Quote verbatim everything from the line containing "Continue the Blender" down to the line containing "return [(cy +", with both of those lines included and no others.
start
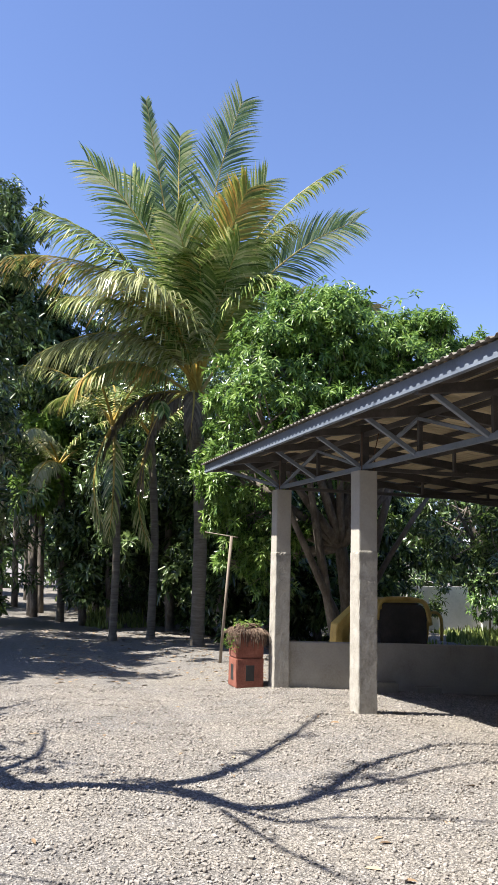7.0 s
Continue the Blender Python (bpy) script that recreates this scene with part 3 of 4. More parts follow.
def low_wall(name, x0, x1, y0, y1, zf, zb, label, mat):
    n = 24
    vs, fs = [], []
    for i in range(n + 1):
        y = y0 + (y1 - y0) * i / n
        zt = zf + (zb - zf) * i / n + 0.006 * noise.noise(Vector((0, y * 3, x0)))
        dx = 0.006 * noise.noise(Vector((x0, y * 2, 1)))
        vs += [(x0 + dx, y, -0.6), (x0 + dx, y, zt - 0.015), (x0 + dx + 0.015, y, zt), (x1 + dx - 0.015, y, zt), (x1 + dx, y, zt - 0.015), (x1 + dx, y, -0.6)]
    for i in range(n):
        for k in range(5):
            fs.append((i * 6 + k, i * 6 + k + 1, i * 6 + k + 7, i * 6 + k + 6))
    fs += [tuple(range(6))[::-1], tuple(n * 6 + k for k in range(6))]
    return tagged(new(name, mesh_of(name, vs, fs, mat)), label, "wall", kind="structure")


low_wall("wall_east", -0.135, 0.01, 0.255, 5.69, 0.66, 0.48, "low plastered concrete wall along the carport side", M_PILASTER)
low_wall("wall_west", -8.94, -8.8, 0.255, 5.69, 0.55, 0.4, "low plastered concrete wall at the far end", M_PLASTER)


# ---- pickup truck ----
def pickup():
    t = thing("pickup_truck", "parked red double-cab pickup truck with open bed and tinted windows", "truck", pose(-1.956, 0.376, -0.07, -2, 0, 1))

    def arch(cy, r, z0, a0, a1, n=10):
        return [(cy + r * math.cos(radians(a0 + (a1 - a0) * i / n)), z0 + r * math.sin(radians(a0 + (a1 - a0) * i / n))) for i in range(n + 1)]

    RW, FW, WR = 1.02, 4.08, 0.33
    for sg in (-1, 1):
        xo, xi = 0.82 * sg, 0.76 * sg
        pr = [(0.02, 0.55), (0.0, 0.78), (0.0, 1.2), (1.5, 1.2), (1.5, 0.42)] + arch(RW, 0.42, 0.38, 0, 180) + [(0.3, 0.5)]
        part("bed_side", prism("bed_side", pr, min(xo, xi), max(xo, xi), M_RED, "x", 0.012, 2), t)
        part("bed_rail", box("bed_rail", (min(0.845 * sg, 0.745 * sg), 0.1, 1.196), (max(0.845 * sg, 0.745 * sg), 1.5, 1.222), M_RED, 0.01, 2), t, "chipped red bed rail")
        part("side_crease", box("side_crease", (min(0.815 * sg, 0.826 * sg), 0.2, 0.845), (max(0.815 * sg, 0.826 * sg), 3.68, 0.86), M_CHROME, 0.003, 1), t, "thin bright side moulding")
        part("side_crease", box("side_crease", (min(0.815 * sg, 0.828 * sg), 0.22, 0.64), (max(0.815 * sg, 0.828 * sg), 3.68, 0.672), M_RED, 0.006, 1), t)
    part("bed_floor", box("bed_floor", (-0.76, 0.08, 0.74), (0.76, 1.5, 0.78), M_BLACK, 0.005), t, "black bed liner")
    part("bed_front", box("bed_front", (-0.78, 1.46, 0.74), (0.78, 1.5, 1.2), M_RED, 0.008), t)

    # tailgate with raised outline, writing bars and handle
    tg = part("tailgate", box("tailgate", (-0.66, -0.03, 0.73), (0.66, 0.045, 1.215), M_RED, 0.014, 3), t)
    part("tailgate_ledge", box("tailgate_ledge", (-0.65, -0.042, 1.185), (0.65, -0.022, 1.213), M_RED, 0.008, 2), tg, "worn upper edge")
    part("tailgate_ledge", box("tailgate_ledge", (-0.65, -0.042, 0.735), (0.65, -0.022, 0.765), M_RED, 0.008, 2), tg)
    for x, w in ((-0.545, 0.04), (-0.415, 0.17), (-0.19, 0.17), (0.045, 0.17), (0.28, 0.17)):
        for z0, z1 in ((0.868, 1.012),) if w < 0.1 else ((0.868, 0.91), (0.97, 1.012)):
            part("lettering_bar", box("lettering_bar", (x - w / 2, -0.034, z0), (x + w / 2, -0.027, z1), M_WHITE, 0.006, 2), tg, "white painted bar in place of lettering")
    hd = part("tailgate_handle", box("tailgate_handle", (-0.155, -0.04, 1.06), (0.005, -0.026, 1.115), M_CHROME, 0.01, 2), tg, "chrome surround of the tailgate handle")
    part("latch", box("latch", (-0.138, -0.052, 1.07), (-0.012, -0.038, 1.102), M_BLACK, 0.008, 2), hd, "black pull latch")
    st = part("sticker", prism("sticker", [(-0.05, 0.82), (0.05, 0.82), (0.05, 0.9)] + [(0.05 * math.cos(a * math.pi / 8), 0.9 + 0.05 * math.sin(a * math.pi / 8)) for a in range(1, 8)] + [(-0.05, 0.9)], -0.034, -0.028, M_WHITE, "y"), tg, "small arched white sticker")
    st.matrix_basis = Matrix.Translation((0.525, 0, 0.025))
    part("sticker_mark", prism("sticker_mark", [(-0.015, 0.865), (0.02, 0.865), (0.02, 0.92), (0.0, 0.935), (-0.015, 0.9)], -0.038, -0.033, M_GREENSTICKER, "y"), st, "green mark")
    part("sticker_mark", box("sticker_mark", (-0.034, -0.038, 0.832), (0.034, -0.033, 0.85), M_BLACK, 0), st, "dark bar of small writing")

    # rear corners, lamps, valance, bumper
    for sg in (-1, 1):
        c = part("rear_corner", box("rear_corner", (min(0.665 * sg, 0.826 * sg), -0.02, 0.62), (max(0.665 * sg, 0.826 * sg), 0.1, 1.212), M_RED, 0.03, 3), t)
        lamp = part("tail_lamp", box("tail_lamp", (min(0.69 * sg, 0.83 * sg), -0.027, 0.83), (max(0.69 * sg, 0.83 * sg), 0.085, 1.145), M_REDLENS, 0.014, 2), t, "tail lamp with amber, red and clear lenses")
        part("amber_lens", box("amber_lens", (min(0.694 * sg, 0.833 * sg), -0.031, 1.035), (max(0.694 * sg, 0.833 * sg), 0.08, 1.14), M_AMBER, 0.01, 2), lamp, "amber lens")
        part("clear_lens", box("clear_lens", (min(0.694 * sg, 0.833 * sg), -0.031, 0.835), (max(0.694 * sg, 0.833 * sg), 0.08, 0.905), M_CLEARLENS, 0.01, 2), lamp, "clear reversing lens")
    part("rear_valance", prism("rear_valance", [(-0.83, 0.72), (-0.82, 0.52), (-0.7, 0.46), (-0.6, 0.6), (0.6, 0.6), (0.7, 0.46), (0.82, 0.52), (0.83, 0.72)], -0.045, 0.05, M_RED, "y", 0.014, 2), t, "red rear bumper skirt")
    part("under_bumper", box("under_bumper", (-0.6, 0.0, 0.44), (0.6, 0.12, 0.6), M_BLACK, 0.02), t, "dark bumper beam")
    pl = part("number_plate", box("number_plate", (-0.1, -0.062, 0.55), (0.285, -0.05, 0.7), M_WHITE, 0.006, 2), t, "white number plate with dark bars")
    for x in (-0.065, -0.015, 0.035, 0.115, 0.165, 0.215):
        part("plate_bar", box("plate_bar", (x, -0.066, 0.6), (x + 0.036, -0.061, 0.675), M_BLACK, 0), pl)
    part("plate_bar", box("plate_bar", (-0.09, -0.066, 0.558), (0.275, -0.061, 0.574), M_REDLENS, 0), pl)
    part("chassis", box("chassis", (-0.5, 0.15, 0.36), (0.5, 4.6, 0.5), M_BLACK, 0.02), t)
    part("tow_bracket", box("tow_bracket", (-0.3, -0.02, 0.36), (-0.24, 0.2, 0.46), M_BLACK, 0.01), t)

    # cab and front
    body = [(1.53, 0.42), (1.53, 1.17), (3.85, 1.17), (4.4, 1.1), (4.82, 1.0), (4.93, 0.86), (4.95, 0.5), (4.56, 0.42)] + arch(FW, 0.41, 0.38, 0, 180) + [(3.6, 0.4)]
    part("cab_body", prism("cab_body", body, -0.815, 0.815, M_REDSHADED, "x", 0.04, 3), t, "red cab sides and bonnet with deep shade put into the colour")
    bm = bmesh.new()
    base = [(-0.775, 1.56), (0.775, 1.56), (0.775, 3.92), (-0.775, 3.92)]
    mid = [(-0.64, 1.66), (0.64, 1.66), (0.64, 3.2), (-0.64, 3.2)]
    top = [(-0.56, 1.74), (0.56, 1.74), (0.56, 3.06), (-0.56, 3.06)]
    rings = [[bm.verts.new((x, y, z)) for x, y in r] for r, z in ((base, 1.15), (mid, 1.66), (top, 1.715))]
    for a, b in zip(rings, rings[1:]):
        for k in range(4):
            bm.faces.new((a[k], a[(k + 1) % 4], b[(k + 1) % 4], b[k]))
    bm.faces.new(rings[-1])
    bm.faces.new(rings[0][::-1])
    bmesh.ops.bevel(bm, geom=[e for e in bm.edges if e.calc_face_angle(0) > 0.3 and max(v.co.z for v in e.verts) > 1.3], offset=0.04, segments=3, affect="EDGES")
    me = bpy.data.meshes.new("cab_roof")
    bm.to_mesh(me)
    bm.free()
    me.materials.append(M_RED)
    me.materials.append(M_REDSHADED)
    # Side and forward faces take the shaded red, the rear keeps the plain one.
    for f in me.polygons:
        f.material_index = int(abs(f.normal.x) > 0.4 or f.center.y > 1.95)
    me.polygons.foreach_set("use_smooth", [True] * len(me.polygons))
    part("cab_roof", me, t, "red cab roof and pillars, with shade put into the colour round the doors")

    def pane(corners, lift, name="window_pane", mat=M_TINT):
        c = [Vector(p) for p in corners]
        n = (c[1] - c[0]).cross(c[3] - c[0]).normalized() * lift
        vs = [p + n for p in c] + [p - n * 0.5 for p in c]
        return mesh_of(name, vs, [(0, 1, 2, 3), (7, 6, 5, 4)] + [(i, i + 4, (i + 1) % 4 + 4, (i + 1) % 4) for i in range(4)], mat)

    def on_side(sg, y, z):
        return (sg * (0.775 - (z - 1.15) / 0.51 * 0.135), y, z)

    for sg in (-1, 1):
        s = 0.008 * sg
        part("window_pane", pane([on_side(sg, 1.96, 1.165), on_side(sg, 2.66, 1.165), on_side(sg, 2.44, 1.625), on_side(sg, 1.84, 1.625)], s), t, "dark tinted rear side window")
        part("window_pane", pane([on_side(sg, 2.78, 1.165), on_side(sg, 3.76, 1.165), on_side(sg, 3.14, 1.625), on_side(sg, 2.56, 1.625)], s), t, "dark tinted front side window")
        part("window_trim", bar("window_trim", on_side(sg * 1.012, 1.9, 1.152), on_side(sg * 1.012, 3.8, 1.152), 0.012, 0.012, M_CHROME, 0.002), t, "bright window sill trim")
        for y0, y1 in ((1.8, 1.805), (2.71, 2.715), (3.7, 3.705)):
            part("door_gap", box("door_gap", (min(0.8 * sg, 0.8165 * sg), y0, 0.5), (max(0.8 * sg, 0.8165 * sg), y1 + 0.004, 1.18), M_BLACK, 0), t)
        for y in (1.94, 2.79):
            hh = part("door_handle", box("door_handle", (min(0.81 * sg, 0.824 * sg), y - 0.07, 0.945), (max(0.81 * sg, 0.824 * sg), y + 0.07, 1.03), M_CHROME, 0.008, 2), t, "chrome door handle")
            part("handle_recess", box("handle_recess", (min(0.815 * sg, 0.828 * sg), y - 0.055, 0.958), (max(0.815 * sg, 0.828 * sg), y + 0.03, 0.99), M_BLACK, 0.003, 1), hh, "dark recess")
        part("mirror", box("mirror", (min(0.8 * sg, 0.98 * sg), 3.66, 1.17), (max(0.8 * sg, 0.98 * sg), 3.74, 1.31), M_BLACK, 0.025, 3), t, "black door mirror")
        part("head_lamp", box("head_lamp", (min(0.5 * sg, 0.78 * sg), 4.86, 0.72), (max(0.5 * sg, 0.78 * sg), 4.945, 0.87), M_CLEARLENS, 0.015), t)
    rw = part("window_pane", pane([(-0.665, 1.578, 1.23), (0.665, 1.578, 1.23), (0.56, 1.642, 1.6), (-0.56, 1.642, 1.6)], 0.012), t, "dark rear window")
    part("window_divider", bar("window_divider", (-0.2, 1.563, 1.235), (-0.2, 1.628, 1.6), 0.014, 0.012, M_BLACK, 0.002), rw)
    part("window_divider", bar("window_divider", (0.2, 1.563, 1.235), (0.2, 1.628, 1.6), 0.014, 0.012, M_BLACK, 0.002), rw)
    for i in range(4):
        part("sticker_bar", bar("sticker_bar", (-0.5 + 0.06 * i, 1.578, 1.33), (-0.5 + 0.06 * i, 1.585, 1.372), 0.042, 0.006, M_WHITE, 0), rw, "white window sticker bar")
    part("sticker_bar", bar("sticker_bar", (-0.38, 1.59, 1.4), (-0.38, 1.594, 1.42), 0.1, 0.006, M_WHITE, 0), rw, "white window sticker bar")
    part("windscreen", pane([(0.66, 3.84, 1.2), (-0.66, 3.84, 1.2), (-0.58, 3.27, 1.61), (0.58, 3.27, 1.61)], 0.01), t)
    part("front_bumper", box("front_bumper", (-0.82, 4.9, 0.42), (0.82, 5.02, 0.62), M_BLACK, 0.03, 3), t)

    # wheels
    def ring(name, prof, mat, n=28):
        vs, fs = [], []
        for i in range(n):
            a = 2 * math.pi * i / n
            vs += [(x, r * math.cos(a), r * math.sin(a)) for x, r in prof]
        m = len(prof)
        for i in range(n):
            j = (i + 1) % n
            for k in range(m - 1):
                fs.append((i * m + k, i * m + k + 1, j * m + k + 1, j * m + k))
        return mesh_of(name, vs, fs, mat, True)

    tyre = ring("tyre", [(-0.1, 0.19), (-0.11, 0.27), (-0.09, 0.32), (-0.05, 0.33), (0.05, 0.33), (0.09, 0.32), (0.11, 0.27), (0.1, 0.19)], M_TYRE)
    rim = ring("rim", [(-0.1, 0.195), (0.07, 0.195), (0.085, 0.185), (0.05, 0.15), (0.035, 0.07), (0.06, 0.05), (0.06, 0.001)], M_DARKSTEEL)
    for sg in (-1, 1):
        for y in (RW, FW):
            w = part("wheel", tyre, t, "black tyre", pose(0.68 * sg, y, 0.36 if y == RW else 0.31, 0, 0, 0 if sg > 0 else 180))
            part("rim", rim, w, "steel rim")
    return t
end
EXERCISE ANSWER:
Continue the Blender Python (bpy) script that recreates this scene with part 3 of 4. More parts follow.
def low_wall(name, x0, x1, y0, y1, zf, zb, label, mat):
    n = 24
    vs, fs = [], []
    for i in range(n + 1):
        y = y0 + (y1 - y0) * i / n
        zt = zf + (zb - zf) * i / n + 0.006 * noise.noise(Vector((0, y * 3, x0)))
        dx = 0.006 * noise.noise(Vector((x0, y * 2, 1)))
        vs += [(x0 + dx, y, -0.6), (x0 + dx, y, zt - 0.015), (x0 + dx + 0.015, y, zt), (x1 + dx - 0.015, y, zt), (x1 + dx, y, zt - 0.015), (x1 + dx, y, -0.6)]
    for i in range(n):
        for k in range(5):
            fs.append((i * 6 + k, i * 6 + k + 1, i * 6 + k + 7, i * 6 + k + 6))
    fs += [tuple(range(6))[::-1], tuple(n * 6 + k for k in range(6))]
    return tagged(new(name, mesh_of(name, vs, fs, mat)), label, "wall", kind="structure")


low_wall("wall_east", -0.135, 0.01, 0.255, 5.69, 0.66, 0.48, "low plastered concrete wall along the carport side", M_PILASTER)
low_wall("wall_west", -8.94, -8.8, 0.255, 5.69, 0.55, 0.4, "low plastered concrete wall at the far end", M_PLASTER)


# ---- pickup truck ----
def pickup():
    t = thing("pickup_truck", "parked red double-cab pickup truck with open bed and tinted windows", "truck", pose(-1.956, 0.376, -0.07, -2, 0, 1))

    def arch(cy, r, z0, a0, a1, n=10):
        return [(cy + r * math.cos(radians(a0 + (a1 - a0) * i / n)), z0 + r * math.sin(radians(a0 + (a1 - a0) * i / n))) for i in range(n + 1)]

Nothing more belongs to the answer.